Support Growing for a Female President
Pew Research has released a new poll detailing Americans' attitudes toward women in government. With more women running for Congress than at any point in history, public opinion is on their side. At least Democrats think it is a good thing. Republicans, not so much.
Overall, according to Pew's numbers, "About six-in-ten Americans (61%) say it’s a good thing that more women are running for U.S. Congress this year than in the past, while a third say this is neither good nor bad. Just 5% see this as a bad thing."
The numbers become more interesting when you start to break the demographics down:
Women are more likely than men (68% vs. 54%) to view the increased number of female congressional candidates as a positive development, but views are divided even more sharply along partisan lines. Eight-in-ten Democrats and Democratic-leaning independents say it’s a good thing that more women are running; about half as many Republicans and Republican leaners (39%) say the same.

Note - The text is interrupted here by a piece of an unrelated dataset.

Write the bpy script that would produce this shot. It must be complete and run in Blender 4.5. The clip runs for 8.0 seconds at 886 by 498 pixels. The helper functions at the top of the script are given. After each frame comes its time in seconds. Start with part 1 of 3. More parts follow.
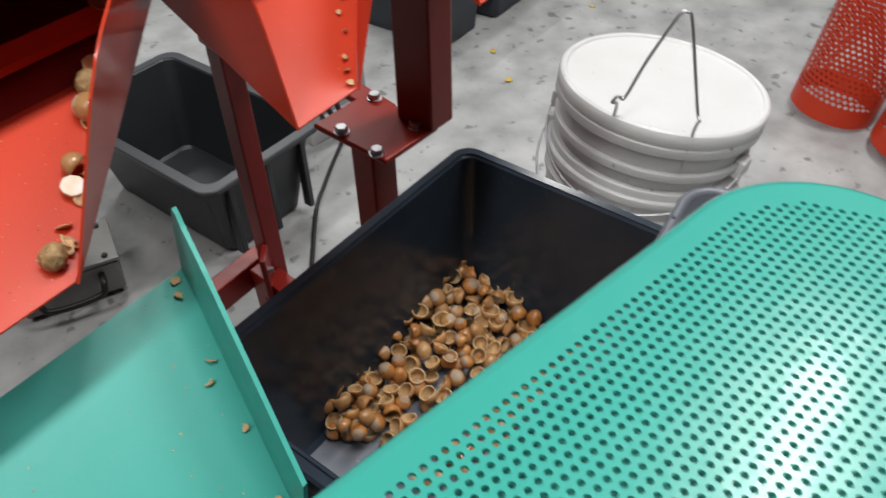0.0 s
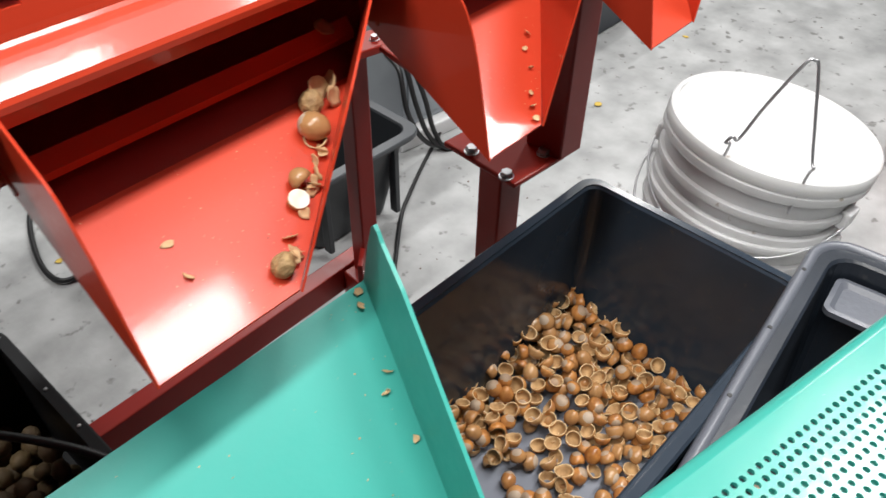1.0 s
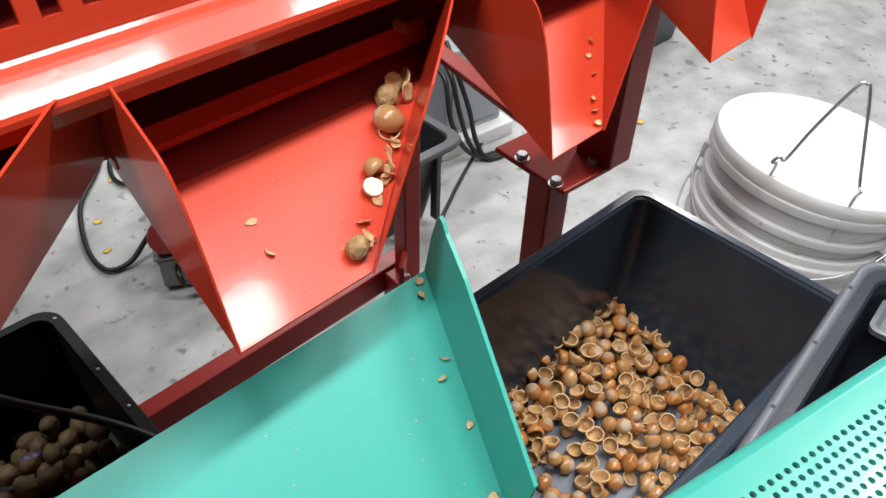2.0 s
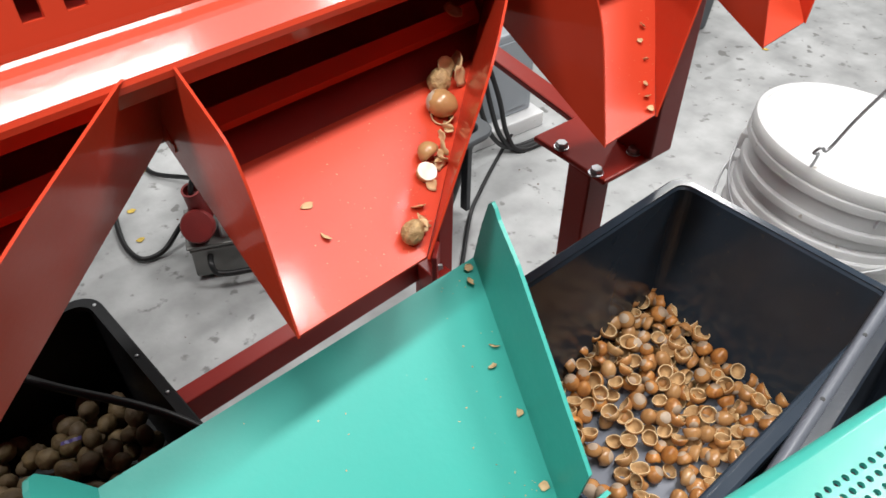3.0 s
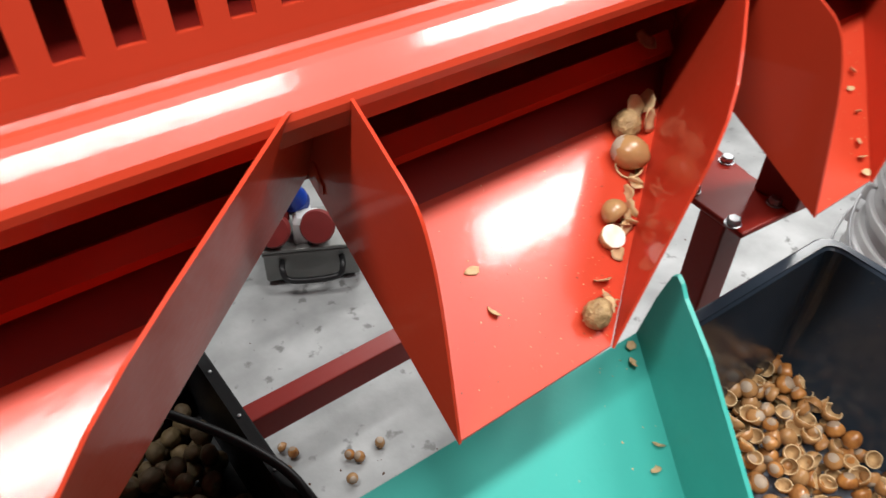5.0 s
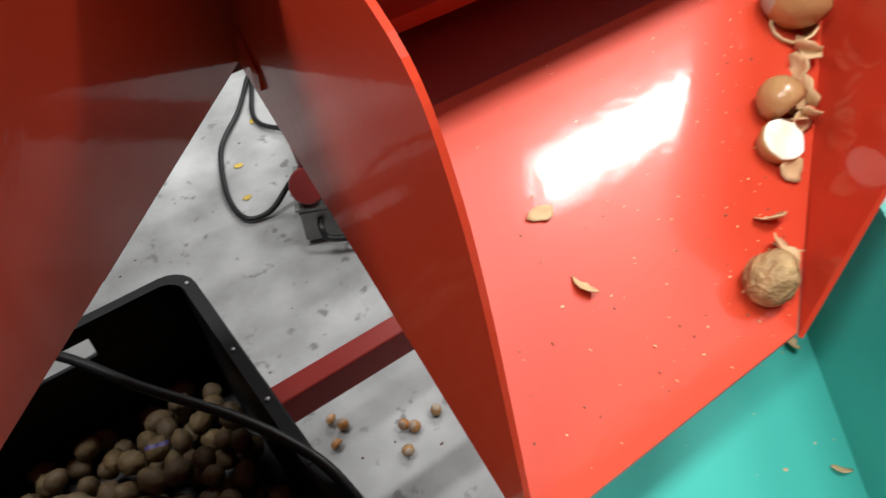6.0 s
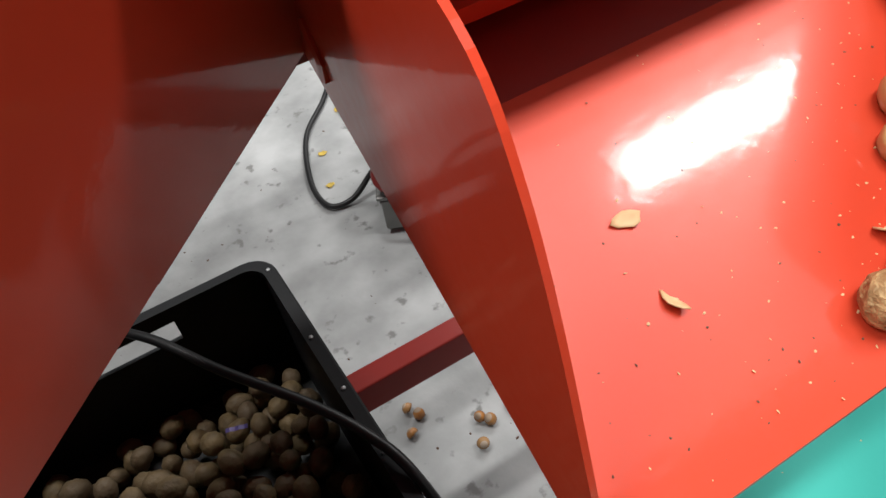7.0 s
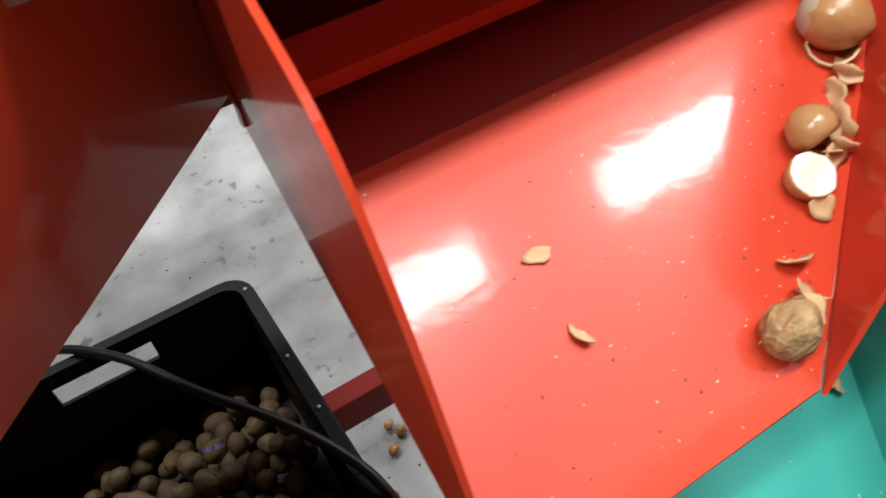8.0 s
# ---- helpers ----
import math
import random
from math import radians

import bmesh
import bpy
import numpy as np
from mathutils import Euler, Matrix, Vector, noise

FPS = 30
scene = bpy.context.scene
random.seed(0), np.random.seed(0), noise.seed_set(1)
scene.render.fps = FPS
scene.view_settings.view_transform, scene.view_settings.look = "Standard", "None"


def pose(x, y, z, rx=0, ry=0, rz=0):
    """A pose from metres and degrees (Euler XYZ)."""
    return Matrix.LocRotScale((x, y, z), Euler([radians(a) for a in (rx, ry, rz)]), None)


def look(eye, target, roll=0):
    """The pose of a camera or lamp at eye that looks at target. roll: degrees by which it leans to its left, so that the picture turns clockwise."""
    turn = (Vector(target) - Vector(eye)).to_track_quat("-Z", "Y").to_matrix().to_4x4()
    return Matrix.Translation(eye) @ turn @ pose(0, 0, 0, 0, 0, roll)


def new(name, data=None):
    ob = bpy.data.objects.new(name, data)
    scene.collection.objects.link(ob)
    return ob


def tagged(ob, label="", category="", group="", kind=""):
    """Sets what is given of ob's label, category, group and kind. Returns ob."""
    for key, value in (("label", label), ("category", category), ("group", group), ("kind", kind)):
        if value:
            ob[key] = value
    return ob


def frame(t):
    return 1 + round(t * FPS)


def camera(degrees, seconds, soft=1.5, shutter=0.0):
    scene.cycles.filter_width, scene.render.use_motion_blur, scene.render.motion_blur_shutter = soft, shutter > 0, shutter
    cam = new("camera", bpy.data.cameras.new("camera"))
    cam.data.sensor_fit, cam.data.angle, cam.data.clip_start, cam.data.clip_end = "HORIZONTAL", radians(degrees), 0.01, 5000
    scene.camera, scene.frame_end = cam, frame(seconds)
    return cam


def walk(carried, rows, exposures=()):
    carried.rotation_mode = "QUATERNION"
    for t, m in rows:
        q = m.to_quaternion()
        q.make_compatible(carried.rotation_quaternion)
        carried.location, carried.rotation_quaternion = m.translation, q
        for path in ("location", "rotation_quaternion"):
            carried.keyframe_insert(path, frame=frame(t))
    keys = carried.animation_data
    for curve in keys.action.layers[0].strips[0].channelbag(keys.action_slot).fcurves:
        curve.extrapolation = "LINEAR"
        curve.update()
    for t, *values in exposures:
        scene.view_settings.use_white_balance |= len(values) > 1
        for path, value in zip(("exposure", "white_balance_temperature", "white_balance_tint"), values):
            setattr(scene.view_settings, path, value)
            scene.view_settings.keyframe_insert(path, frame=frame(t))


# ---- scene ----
cam = camera(59.9, 8.0, shutter=0.4)
PATH = [
    (0, (0.038, 0.049, 1.032), (1.223, 0.915, -0.328), -1.5),
    (0.5, (0.033, 0.076, 1.032), (1.193, 1.037, -0.283), 0.0),
    (1, (-0.008, 0.099, 1.052), (1.112, 1.071, -0.29), 0.9),
    (1.5, (-0.018, 0.099, 1.055), (1.074, 1.116, -0.277), 1.6),
    (1.7, (-0.025, 0.098, 1.055), (1.066, 1.131, -0.265), 1.7),
    (3, (-0.044, 0.109, 1.049), (0.989, 1.185, -0.284), 0.6),
    (3.5, (-0.051, 0.117, 1.049), (0.957, 1.213, -0.286), 0.7),
    (4, (-0.058, 0.119, 1.052), (0.924, 1.237, -0.286), 0.6),
    (4.5, (-0.059, 0.144, 1.051), (0.905, 1.289, -0.275), 0.2),
    (4.7, (-0.055, 0.162, 1.046), (0.906, 1.323, -0.27), 1.4),
    (5.8, (0.013, 0.252, 0.948), (0.836, 1.464, -0.414), -1.1),
    (6, (0.018, 0.259, 0.941), (0.793, 1.446, -0.47), -4.8),
    (6.5, (0.027, 0.269, 0.936), (0.653, 1.503, -0.508), -9.5),
    (7, (0.025, 0.267, 0.935), (0.613, 1.554, -0.478), -9.6),
    (7.5, (0.027, 0.263, 0.935), (0.618, 1.562, -0.466), -10.2),
    (8, (0.037, 0.259, 0.94), (0.662, 1.552, -0.452), -9.2),
]
walk(cam, [(t, look(eye, target, roll)) for t, eye, target, roll in PATH], exposures=[(0.0, -0.55), (0.5, -0.35), (1.0, -0.05), (1.5, 0.0), (8.0, 0.0)])


# ---- light: a hall with rows of fluorescent battens ----
world = bpy.data.worlds.new("hall_light")
world.use_nodes = True
scene.world = world
world.node_tree.nodes["Background"].inputs[0].default_value = (0.75, 0.8, 0.9, 1)
world.node_tree.nodes["Background"].inputs[1].default_value = 0.02

TUBE_POWER = 44.0


def batten_lamp(x0, x1, y, z, power):
    data = bpy.data.lights.new("tube_light", "AREA")
    data.shape, data.size, data.size_y, data.energy = "RECTANGLE", x1 - x0, 0.16, power
    data.color = (1.0, 0.99, 0.97)
    ob = new("tube_light", data)
    ob.matrix_world = pose((x0 + x1) / 2, y, z, 0, 0, 0)
    return ob


batten_lamp(-0.30, 0.82, -0.04, 2.78, TUBE_POWER)
batten_lamp(1.30, 2.20, -0.04, 2.78, TUBE_POWER)
batten_lamp(-1.90, -0.78, -0.04, 2.78, TUBE_POWER)
batten_lamp(-0.9, 0.3, 1.55, 2.78, 0.8 * TUBE_POWER)
batten_lamp(1.6, 3.0, 3.0, 2.78, 1.4 * TUBE_POWER)
# unseen lamp, added only to brighten the far floor on the right
batten_lamp(3.0, 4.2, 1.55, 2.78, TUBE_POWER)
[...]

Among Democrats, large majorities of men (75%) and women (83%) say it’s a good thing that more women are running for Congress this year than in the past. Republican women are about evenly divided: 45% say this is a good thing and 47% say it’s neither good nor bad. Republican men are the least likely to see the surge of female candidates as a good thing (34% express this view, while 54% say it’s neither good nor bad).
This growing approval for female politicians has also translated into support for having a woman serve as president. Around 40 percent of Americans would like to see a woman elected president. Writing about a woman president, Pew concludes, "there is some evidence that whether a potential female president is a Republican or a Democrat matters."
I'm not entirely convinced that Pew's conclusion is correct.
A quick look at the numbers show that 29 women are vying for a Senate seat, 18 Democrats and 11 Republicans. The House has an even bigger disparity. Of the 271 women running for a seat in the lower House, 206 are Democrats; only 65 are Republicans. I'm curious what the poll's numbers would have revealed if more conservative women were running as opposed to the majority of women running being leftists.
An important thing to note is that 34 percent of Republican men say that it's a good thing that more women are running, "while 54% say it’s neither good nor bad." That's 88 percent of Republican men.
Here's why I'm not convinced that Pew's numbers are an accurate reflection of Republican men's views of females running for office:
How questions are shaped as well as the timing of the questions are important variables when reading polls. So, for example, if I had been polled by Pew, I would've been counted among the 54 percent of conservative men who think that more women running is neither good nor bad. The reason I would answer that way is because the majority of women running are leftists. For me, the record number of women running is a wash. If the majority of women running were conservatives, I'd be happy.
I don't know that Pew, nor anyone else, can be confident that this poll reveals something misogynistic or sinister about GOP men. It may simply reveal that GOP men were reacting to the political positions of the women running. I'm quite confident that if Nikki Haley were running for president against Joe Biden, for example, the vast majority of Republican men would be happy that a woman is running.